The rear wing of the house is more refugelike in character, set into the sloping meadow and bermed, the planting continuing over the garage and the children’s bedrooms.

The differences between the first, rather rustic house, and the second, more “mechanic” building, reflect how time, tastes, and Olson’s ideas changed in the interim: demand for rugged simplicity had ebbed and, by the time the second house appeared, the residential work of the office had grown larger, more complex and, in some instances, more formal.

 

3. Answer the following questions to part I:

 

1. What is the constant concern of Jim Olson?

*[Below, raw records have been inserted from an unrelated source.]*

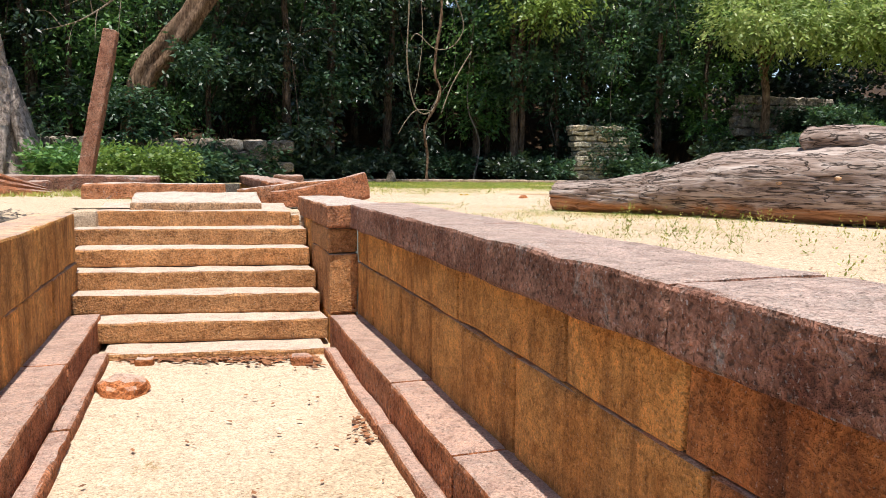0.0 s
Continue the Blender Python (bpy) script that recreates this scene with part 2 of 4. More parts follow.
    mould = ramp(n, l, noise_tex(n, l, v, 6, 6, 0.75), [(0.3, (0.02, 0.014, 0.01)), (0.52, (0.055, 0.034, 0.02)), (0.7, (0.12, 0.07, 0.04))])
    mould = mix(n, l, both.outputs[0], mould, ramp(n, l, wd, [(0.35, (0.16, 0.14, 0.045)), (0.6, (0.27, 0.32, 0.07))]))
    col = mix(n, l, mx.outputs[0], col, mould)
    coarse = noise_tex(n, l, v, 22, 4, 0.75)
    col = mix(n, l, 0.6, col, ramp(n, l, coarse, [(0.36, shade(0.72)), (0.5, shade(1)), (0.64, shade(1.18))]), "MULTIPLY")
    grit = noise_tex(n, l, v, 105, 3, 0.75)
    col = mix(n, l, 0.6, col, ramp(n, l, grit, [(0.34, shade(0.35)), (0.48, shade(1)), (0.64, shade(1.4))]), "MULTIPLY")
    cell = n.new("ShaderNodeTexVoronoi")
    cell.inputs["Scale"].default_value = 95
    l.new(v, cell.inputs["Vector"])
    hue = n.new("ShaderNodeSeparateColor")
    l.new(cell.outputs["Color"], hue.inputs[0])
    col = mix(n, l, 0.65, col, ramp(n, l, hue.outputs[0], [(0.0, (0.52, 0.44, 0.38)), (0.18, (0.9, 0.86, 0.82)), (0.6, shade(1.0)), (1.0, (1.25, 1.24, 1.26))]), "MULTIPLY")
    l.new(col, b.inputs["Base Color"])
    bump(n, l, b, [(noise_tex(n, l, v, 3.0, 5, 0.6), 0.35, 0.06), (grit, 0.8, 0.008), (cell.outputs["Distance"], 0.5, 0.006)])
    return m


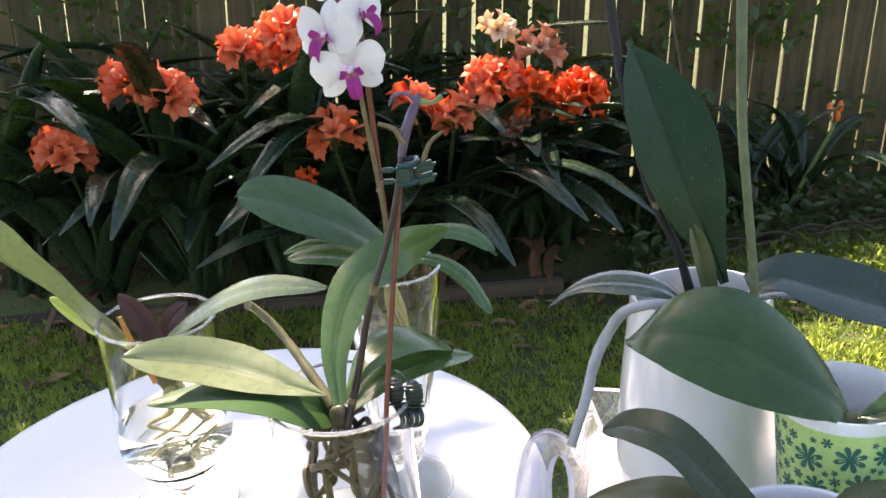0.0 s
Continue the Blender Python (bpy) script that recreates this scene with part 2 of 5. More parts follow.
M_thin = clear_material("thin_clear_glass", (0.965, 0.975, 0.97), 0.03, 1.5, (0.8, 0.82, 0.82), 0.03)
M_acrylic = clear_material("clear_acrylic", (0.955, 0.96, 0.97), 0.04, 1.5, (0.7, 0.7, 0.8), 0.05)
M_grip = clear_material("rolled_acrylic_grip", (0.94, 0.94, 0.97), 0.06, 1.9, (0.72, 0.71, 0.84), 0.17)
M_edge = plain("polished_acrylic_edge", (0.66, 0.66, 0.76), 0.15, vary=0.15, scale=60, bump_amount=0.02, shine=0.6)
see_through(M_edge, M_edge.node_tree.nodes, M_edge.node_tree.links, M_edge.node_tree.nodes["Principled BSDF"], (0.8, 0.8, 0.85), 0.4)
M_water = glass_material("water", (0.985, 0.985, 0.93), 0.0, 1.2)
M_blue = clear_material("clear_blue_plastic", (0.14, 0.905, 0.965), 0.04, 1.5, (0.0, 0.5, 0.68), 0.07)
M_bluehead = clear_material("blue_plastic", (0.03, 0.76, 0.88), 0.06, 1.5, (0.0, 0.38, 0.54), 0.24)
M_bluewater = clear_material("blue_tinted_water", (0.4, 0.94, 0.985), 0.02, 1.25)
M_print = plain("white_print", (0.75, 0.85, 0.9), 0.5, vary=0.05, bump_amount=0)
M_stake = plain("red_brown_stake", (0.16, 0.045, 0.03), 0.4, vary=0.25, scale=80, bump_amount=0.2)
M_spike = plain("purple_brown_stem", (0.034, 0.02, 0.019), 0.42, vary=0.3, scale=70, bump_amount=0.25)
M_darkgreen = plain("dark_green_brown_stem", (0.045, 0.042, 0.02), 0.4, vary=0.4, scale=70, bump_amount=0.3)
M_purple = plain("mauve_stem", (0.11, 0.07, 0.12), 0.45, vary=0.25, scale=70, bump_amount=0.2)
M_darkstem = plain("charcoal_dry_stem", (0.012, 0.012, 0.012), 0.75, vary=0.4, scale=90, bump_amount=0.3)
M_greystem = plain("grey_dry_stem", (0.09, 0.085, 0.085), 0.6, vary=0.3, scale=90, bump_amount=0.3)
M_greenstem = plain("green_stem", (0.16, 0.22, 0.075), 0.4, vary=0.2, scale=60, bump_amount=0.15)
M_greenstake = plain("green_cane", (0.075, 0.1, 0.045), 0.5, vary=0.35, scale=70, bump_amount=0.2)
M_cliviastalk = plain("clivia_stalk", (0.035, 0.06, 0.02), 0.45, vary=0.25, scale=50, bump_amount=0.1)
M_tan = plain("tan_stem", (0.15, 0.11, 0.05), 0.5, vary=0.25, scale=80, bump_amount=0.25)
M_airroot = plain("silver_air_root", (0.34, 0.36, 0.36), 0.55, vary=0.18, scale=60, bump_amount=0.3)
M_root = plain("brown_wet_root", (0.04, 0.028, 0.017), 0.35, vary=0.6, scale=60, bump_amount=0.4)
M_rootpale = plain("olive_root", (0.3, 0.27, 0.11), 0.4, vary=0.3, scale=60, bump_amount=0.3)
M_clip = plain("dark_green_plastic_clip", (0.015, 0.052, 0.048), 0.3, vary=0.1, scale=50, bump_amount=0.05)
M_black = plain("black_plastic", (0.02, 0.035, 0.03), 0.35, vary=0.2, scale=50, bump_amount=0.05)
M_litter = plain("dry_leaf_litter", (0.2, 0.11, 0.055), 0.8, vary=0.5, scale=9.0, bump_amount=0.3)
M_stone = plain("pale_stone", (0.5, 0.42, 0.32), 0.85, vary=0.2, scale=25, bump_amount=0.5)

M_leafA = leaf_material("orchid_leaf_fresh", (0.042, 0.1, 0.03), (0.088, 0.178, 0.05), (0.22, 0.4, 0.07), 0.2, 0.28, 46.0, 0.15, 0.5)
M_leafB = leaf_material("orchid_leaf_mid", (0.034, 0.085, 0.032), (0.076, 0.15, 0.056), (0.19, 0.35, 0.07), 0.18, 0.28, 46.0, 0.15, 0.5)
# Paler leaf green: the sun's glare is put into the base colour.
M_leafC = leaf_material("orchid_leaf_sun_paled", (0.085, 0.13, 0.05), (0.22, 0.27, 0.13), (0.4, 0.5, 0.16), 0.22, 0.28, 46.0, 0.55, 0.5)
M_leafD = leaf_material("orchid_leaf_blue_green", (0.013, 0.035, 0.019), (0.028, 0.062, 0.036), (0.08, 0.16, 0.04), 0.06, 0.22, 46.0, 0.3, 0.5)
M_leafG = leaf_material("orchid_leaf_upright", (0.010, 0.03, 0.014), (0.022, 0.05, 0.023), (0.08, 0.14, 0.03), 0.05, 0.34, 46.0, 0.0, 0.12)
M_leafE = leaf_material("orchid_leaf_broad", (0.012, 0.040, 0.0105), (0.035, 0.083, 0.021), (0.12, 0.26, 0.04), 0.08, 0.27, 46.0, 0.15, 0.34)
M_leafF = leaf_material("orchid_leaf_dark", (0.016, 0.031, 0.014), (0.038, 0.058, 0.028), (0.12, 0.16, 0.04), 0.06, 0.3, 46.0, 0.1, 0.24)
M_leafpurplish = leaf_material("orchid_leaf_purplish", (0.022, 0.024, 0.019), (0.05, 0.05, 0.04), (0.1, 0.08, 0.04), 0.05, 0.28, 46.0, 0.2, 0.34)
# Duller, darker leaf green: the lower leaf's shade is set in its colour.
M_leafshade = leaf_material("orchid_leaf_shaded_green", (0.026, 0.07, 0.022), (0.055, 0.12, 0.036), (0.16, 0.3, 0.05), 0.15, 0.4, 46.0, 0.0, 0.2)
M_leafH = leaf_material("orchid_leaf_yellow_green", (0.1, 0.135, 0.045), (0.19, 0.225, 0.085), (0.4, 0.45, 0.12), 0.3, 0.36)
M_olivestem = plain("olive_stem", (0.12, 0.11, 0.045), 0.45, vary=0.25, scale=80, bump_amount=0.2)
M_leafolive = leaf_material("orchid_leaf_olive", (0.04, 0.06, 0.018), (0.085, 0.105, 0.034), (0.25, 0.28, 0.06), 0.15, 0.42)
M_leafyellow = leaf_material("orchid_leaf_lime", (0.22, 0.31, 0.1), (0.37, 0.46, 0.19), (0.55, 0.66, 0.26), 0.38, 0.38)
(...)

2. What is the credo of his work?

3. What do three of his houses illustrate?

4. What do these houses have in common?

5. Can you explain the theory of refuge and prospect?

6. Where is the first of Olson’s houses situated?

7. Can we say that the house is the integral part of the landscape? Can you prove it?

8. Does this house have a place of refuge?

9. What views can you enjoy from the house?

10. What can you say about the general character of the house?

11. Where is the second house situated?

12. Will this house attract your attention as soon as you arrive to the place?

13. What were the clients’ requirements to their future house?

14. Can you describe the character of this house?

15. What can be seen from the grid of the south wall?

16. Can you prove that the rear wing of the house is more refugelike in character?

17. What is the reason for the differences between the first and the second house?